## Work to complete:
Your output is the lines from the first one to the one containing "k))), PEWTER, tree)", repeated exactly, with images left out.

## Recorded information:
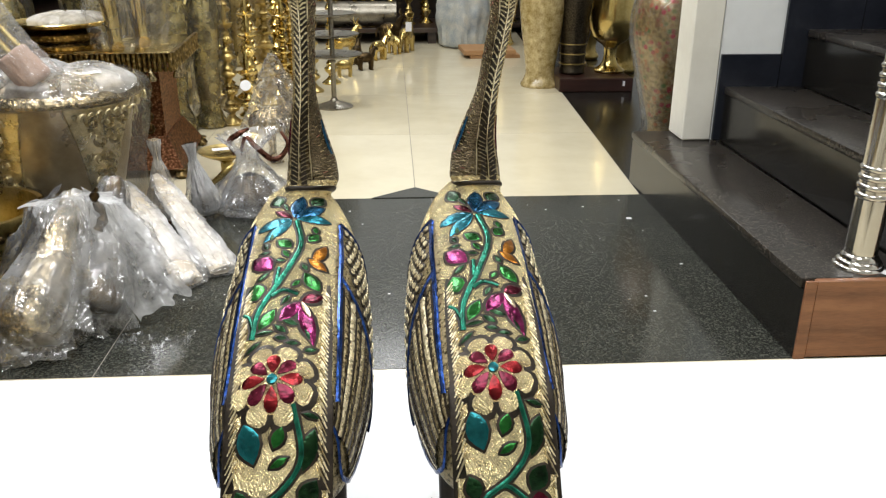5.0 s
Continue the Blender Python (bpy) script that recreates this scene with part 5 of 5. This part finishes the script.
tree = thing("tiered_lamp", (-0.308, 4.69, 0), label="dull grey metal tiered oil lamp with round trays", category="tiered lamp")
part("foot", lathe([(0, 0), (0.085, 0), (0.086, 0.006), (0.06, 0.016), (0.02, 0.03), (0.012, 0.045), (0, 0.046)], 32), PEWTER, tree)
part("stem", lathe([(0, 0.046), (0.012, 0.047), (0.011, 0.2), (0.016, 0.21), (0.011, 0.22), (0.011, 0.95), (0, 0.96)], 16), PEWTER, tree)
for k in range(7):
    r = 0.135 - 0.011 * k
    part("tray", lathe([(0.0115, 0), (r * 0.7, 0.002), (r, 0.012), (r, 0.016), (r * 0.7, 0.007), (0.0115, 0.005), (0.0115, 0)], 36, None, Matrix.Translation((0, 0, 0.23 + 0.09 * k))), PEWTER, tree)


def small_figure(name, at, rz, s, words, mat, cat, seed):
    """Small four-legged cast figure on a base, kept plain."""
    bm = bmesh.new()
    ball(bm, (0, 0, 0.56 * s), 0.27 * s, (1.45, 0.8, 0.85), 14, 9)
    for x in (-0.24, 0.24):
        for y in (-0.11, 0.11):
            tube(bm, [(x * s, y * s, 0.5 * s), (x * s * 1.08, y * s, 0.22 * s), (x * s, y * s, 0.04 * s), (x * s * 1.15, y * s, 0)], [0.11 * s, 0.08 * s, 0.07 * s, 0.09 * s], 8)
    tube(bm, [(0.26 * s, 0, 0.62 * s), (0.38 * s, 0, 0.86 * s), (0.46 * s, 0, 0.96 * s), (0.60 * s, 0, 0.90 * s)], [0.16 * s, 0.11 * s, 0.10 * s, 0.05 * s], 9)
    for y in (-1, 1):
        tube(bm, [(0.42 * s, 0.05 * y * s, 1.0 * s), (0.38 * s, 0.12 * y * s, 1.12 * s), (0.42 * s, 0.15 * y * s, 1.22 * s)], [0.03 * s, 0.025 * s, 0.01 * s], 6)
    tube(bm, [(-0.36 * s, 0, 0.62 * s), (-0.46 * s, 0, 0.5 * s), (-0.45 * s, 0, 0.3 * s)], [0.05 * s, 0.035 * s, 0.05 * s], 7)
    return solid(name, bm, mat, at, rz, label=words, category=cat, group="small brass figures")


for x, y, s, rz, mat in ((-0.19, 5.72, 0.13, 20, DARK_BRASS), (-0.25, 5.95, 0.14, 80, DARK_BRASS), (-0.12, 6.1, 0.15, 40, BRASS), (-0.02, 6.36, 0.15, 120, BRASS), (0.06, 6.46, 0.2, 70, OLD_BRASS),
                         (-0.3, 5.5, 0.12, 10, OLD_BRASS), (-0.33, 6.2, 0.2, 30, BRASS), (-0.05, 6.75, 0.2, 10, DARK_BRASS)):
    small_figure("animal_statue", (x, y, 0), rz, s, "small brass four-legged animal statue on the floor", mat, "statue", 1)
solid("paper_label", boxed(-0.02, 0.02, -0.0008, 0.0008, -0.03, 0.03), PAPER, (0.075, 6.37, 0.17), 15, label="white paper label tied to a brass statue", category="paper label")
shiny = thing("steel_drum", (-0.28, 6.9, 0.11), label="dull metal drum lying on a low shelf", category="drum")
part("shell", tube(bmesh.new(), [(-0.28, 0, 0.09), (0.28, 0, 0.09)], 0.085, 28), PEWTER, shiny)
low_shelf = thing("low_shelf", (-0.6, 7.1, 0), label="low dark wooden display shelf along the back", category="shelf")
part("board", boxed(-1.2, 0.95, -0.3, 0.3, 0.08, 0.11, 0.003), DARK_WOOD, low_shelf, smooth=False)
for x in (-1.1, -0.1, 0.85):
    part("leg", boxed(x - 0.03, x + 0.03, -0.26, 0.26, 0, 0.0795), DARK_WOOD, low_shelf, smooth=False)
for k in range(16):
    lamp_stack("brass_lamp", (-1.6 + 0.13 * k, 7.0 + 0.07 * (k % 3), 0.11 if -1.65 < -1.6 + 0.13 * k < 0.3 else 0.0), 0.35 + 0.08 * (k % 4), 0.05, 4, "small turned brass lamp on the back shelf", "lamps on the back shelf", OLD_BRASS if k % 2 else BRASS)
for k in range(9):
    wrapped_tall((-1.5 + 0.09 * k + 0.03 * (k % 2), 5.6 + 0.16 * (k % 4), 0), 0.5 + 0.06 * (k % 3), 0.06, 100 + 4 * k, "brass statue in clear film in a crowded row", OLIVE_GILT if k % 2 else OLD_BRASS)

# ---- vases and boxes on the far side ----
def vase(name, at, line, mat, words, seg=44):
    ob = thing(name, at, label=words, category="vase", group="tall vases")
    part("body", lathe([(0, line[0][1])] + [(p.x, p.y) for p in curve_pts([(r, z, 0) for r, z in line], 34)] + [(line[-1][0] * 0.85, line[-1][1]), (line[-1][0] * 0.8, line[-1][1] - 0.05), (0, line[-1][1] - 0.05)], seg), mat, ob)
    return ob


CREAM = plain("cream_glazed_vase", (0.26, 0.18, 0.055), (0.60, 0.48, 0.24), 30, 0.16, 0.0, 0.5, 0.003, coat=0.6, fine=30)


def floral_mat():
    m, n, l, b = nodes_of("floral_enamel_vase")
    co = where(n, l, 1.0)
    v = n.new("ShaderNodeTexVoronoi")
    v.inputs["Scale"].default_value = 48
    l.new(co, v.inputs["Vector"])
    tint = ramp(n, l, v.outputs["Color"], [(0.2, (0.34, 0.02, 0.04)), (0.45, (0.09, 0.17, 0.05)), (0.62, (0.42, 0.12, 0.05)), (0.8, (0.26, 0.14, 0.05))])
    spot = ramp(n, l, v.outputs["Distance"], [(0.36, (1, 1, 1)), (0.5, (0, 0, 0))])
    patch = ramp(n, l, noise_tex(n, l, co, 7, 3), [(0.36, (0, 0, 0)), (0.46, (1, 1, 1))])
    mm = n.new("ShaderNodeMath")
    mm.operation = "MULTIPLY"
    l.new(spot, mm.inputs[0])
    l.new(patch, mm.inputs[1])
    mx = n.new("ShaderNodeMix")
    mx.data_type = "RGBA"
    l.new(mm.outputs[0], mx.inputs[0])
    l.new(ramp(n, l, noise_tex(n, l, co, 60, 4), [(0.35, (0.16, 0.11, 0.045)), (0.65, (0.40, 0.29, 0.13))]), mx.inputs[6])
    l.new(tint, mx.inputs[7])
    l.new(mx.outputs[2], b.inputs["Base Color"])
    b.inputs["Roughness"].default_value, b.inputs["Metallic"].default_value, b.inputs["Coat Weight"].default_value = 0.3, 0.3, 0.5
    bump(n, l, b, noise_tex(n, l, co, 70, 3), 0.3, 0.002)
    return m


FLORAL = floral_mat()
GUNMETAL = ornate("engraved_gunmetal", (0.085, 0.07, 0.05), (0.16, 0.13, 0.095), 210, 0.35, 0.5, 0.002)
vase("cream_vase", (0.74, 5.19, 0), [(0.098, 0.0), (0.101, 0.012), (0.088, 0.035), (0.077, 0.075), (0.088, 0.18), (0.106, 0.3), (0.118, 0.42), (0.112, 0.48), (0.07, 0.52), (0.062, 0.55), (0.09, 0.6)], CREAM, "tall cream and gold glazed floor vase")
plinth = thing("plinth", (1.0, 5.17, 0), 0, label="low dark red wooden plinth under the vases", category="plinth")
part("board", boxed(-0.19, 0.19, -0.17, 0.2, 0.0, 0.068, 0.004), RED_WOOD, plinth, smooth=False)
part("tag", boxed(0.135, 0.147, -0.1715, -0.1705, 0.03, 0.055), PAPER, plinth, "small white tag", smooth=False)
dark_vase = vase("dark_vase", (0.905, 5.17, 0.0685), [(0.062, 0.0), (0.068, 0.01), (0.063, 0.04), (0.066, 0.12), (0.072, 0.25), (0.085, 0.36), (0.078, 0.46), (0.095, 0.52)], GUNMETAL, "tall dark engraved metal vase with brass bands")
for k in range(3):
    part("band", lathe([(0.067, 0.0), (0.0705, 0.002), (0.0705, 0.006), (0.067, 0.008), (0.067, 0.0)], 40, None, Matrix.Translation((0, 0, 0.05 + 0.05 * k))), OLD_BRASS, dark_vase)
vase("brass_urn", (1.11, 5.2, 0.0685), [(0.075, 0.0), (0.08, 0.014), (0.05, 0.035), (0.034, 0.07), (0.034, 0.12), (0.045, 0.14), (0.09, 0.175), (0.116, 0.24), (0.118, 0.32), (0.10, 0.45), (0.12, 0.5)], BRASS, "polished brass footed urn")
floral = vase("floral_vase", (0.985, 3.90, 0), [(0.066, 0.0), (0.07, 0.014), (0.05, 0.05), (0.046, 0.085), (0.062, 0.15), (0.088, 0.25), (0.118, 0.37), (0.13, 0.45), (0.122, 0.53), (0.085, 0.6), (0.062, 0.66), (0.085, 0.72)], FLORAL, "tall floral enamel floor vase in clear film")
part("film_wrap", crumpled([(0.095, 0.0), (0.085, 0.03), (0.066, 0.08), (0.082, 0.18), (0.118, 0.32), (0.140, 0.45), (0.125, 0.56), (0.08, 0.66)], 70, 44, 0.06, 0.01, 7, 140), FILM_TIGHT, floral, "clear film wrap")
for k, (x, y) in enumerate(((1.3, 5.6), (1.05, 5.75), (0.85, 5.85), (1.2, 6.1), (1.0, 6.4), (0.75, 6.75), (0.98, 6.9))):
    vase("metal_vase", (x, y, 0), [(0.06, 0.0), (0.07, 0.02), (0.05, 0.08), (0.08, 0.22), (0.1, 0.4), (0.06, 0.52), (0.08, 0.6)], (OLD_BRASS, ORNATE_DARK, BRASS)[k % 3], "engraved brass floor vase in a row of vases", 28)

carton = thing("cardboard_box", (0.57, 6.27, 0), 3, label="flat brown cardboard boxes stacked on the floor", category="cardboard box")
part("lower_box", boxed(-0.12, 0.2, -0.14, 0.15, 0, 0.022, 0.002), CARDBOARD, carton, smooth=False)
part("upper_box", boxed(-0.16, 0.17, -0.15, 0.14, 0.0225, 0.052, 0.002), CARDBOARD, carton, smooth=False)
sack_mat = plain("woven_white_sack", (0.30, 0.34, 0.37), (0.56, 0.55, 0.48), 14, 0.45, bumps=0.4, dist=0.004)
solid("sack", crumpled([(0.12, 0.002), (0.175, 0.02), (0.185, 0.12), (0.18, 0.26), (0.15, 0.38), (0.07, 0.44), (0.001, 0.45)], 64, 44, 0.12, 0.014, 7, 150), sack_mat, (0.47, 6.72, 0), label="white and blue plastic sack standing on the floor", category="sack")

# small cast pieces beside the walnut panel
bm = bmesh.new()
tube(bm, curve_pts([(-0.035, 0, 0.03), (-0.02, 0, 0.062), (0.02, 0, 0.065), (0.035, 0, 0.03), (0.03, 0, 0.005)], 14), 0.017, 10)
ball(bm, (-0.03, -0.005, 0.022), 0.022, (1, 1, 1), 12, 8)
solid("brass_knocker", bm, PALE_GOLD, (1.03, 2.17, 0), 25, label="small curved brass piece on the pale floor", category="brass piece")
solid("paper_label", boxed(-0.014, 0.014, -0.01, 0.01, 0, 0.001), PAPER, (1.048, 2.172, 0.083), 20, label="white label on the small brass piece", category="paper label")
solid("cast_figure", lathe([(0, 0), (0.03, 0), (0.034, 0.015), (0.02, 0.035), (0.028, 0.06), (0.03, 0.085), (0.018, 0.105), (0.02, 0.125), (0.008, 0.145), (0, 0.15)], 18), ORNATE, (1.135, 2.165, 0), label="small cast brass figure beside the stair panel", category="figure")

# dark display cabinet along the back wall
cabinet = thing("display_cabinet", (-0.4, 7.62, 0), label="long low dark wooden display cabinet along the back wall", category="cabinet")
part("back_panel", boxed(-1.65, 1.7, 0.22, 0.24, 0, 0.76), DARK_WOOD, cabinet, smooth=False)
for z in (0.04, 0.4, 0.75):
    part("shelf_board", boxed(-1.65, 1.7, -0.2, 0.218, z, z + 0.03, 0.003), DARK_WOOD, cabinet, smooth=False)
for x in (-1.65, -0.8, 0.05, 0.9, 1.7):
    part("upright", boxed(x - 0.02, x + 0.02, -0.215, -0.202, 0, 0.78), DARK_WOOD, cabinet, smooth=False)
for k in range(14):
    lamp_stack("brass_lamp", (-1.9 + 0.235 * k, 7.58 + 0.05 * (k % 2), 0.0705), 0.16 + 0.03 * (k % 3), 0.045, 3, "small brass lamp inside the dark display cabinet", "lamps in the cabinet", BRASS if k % 2 else OLD_BRASS)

## Task answer:
5.0 s
Continue the Blender Python (bpy) script that recreates this scene with part 5 of 5. This part finishes the script.
tree = thing("tiered_lamp", (-0.308, 4.69, 0), label="dull grey metal tiered oil lamp with round trays", category="tiered lamp")
part("foot", lathe([(0, 0), (0.085, 0), (0.086, 0.006), (0.06, 0.016), (0.02, 0.03), (0.012, 0.045), (0, 0.046)], 32), PEWTER, tree)
part("stem", lathe([(0, 0.046), (0.012, 0.047), (0.011, 0.2), (0.016, 0.21), (0.011, 0.22), (0.011, 0.95), (0, 0.96)], 16), PEWTER, tree)
for k in range(7):
    r = 0.135 - 0.011 * k
    part("tray", lathe([(0.0115, 0), (r * 0.7, 0.002), (r, 0.012), (r, 0.016), (r * 0.7, 0.007), (0.0115, 0.005), (0.0115, 0)], 36, None, Matrix.Translation((0, 0, 0.23 + 0.09 * k))), PEWTER, tree)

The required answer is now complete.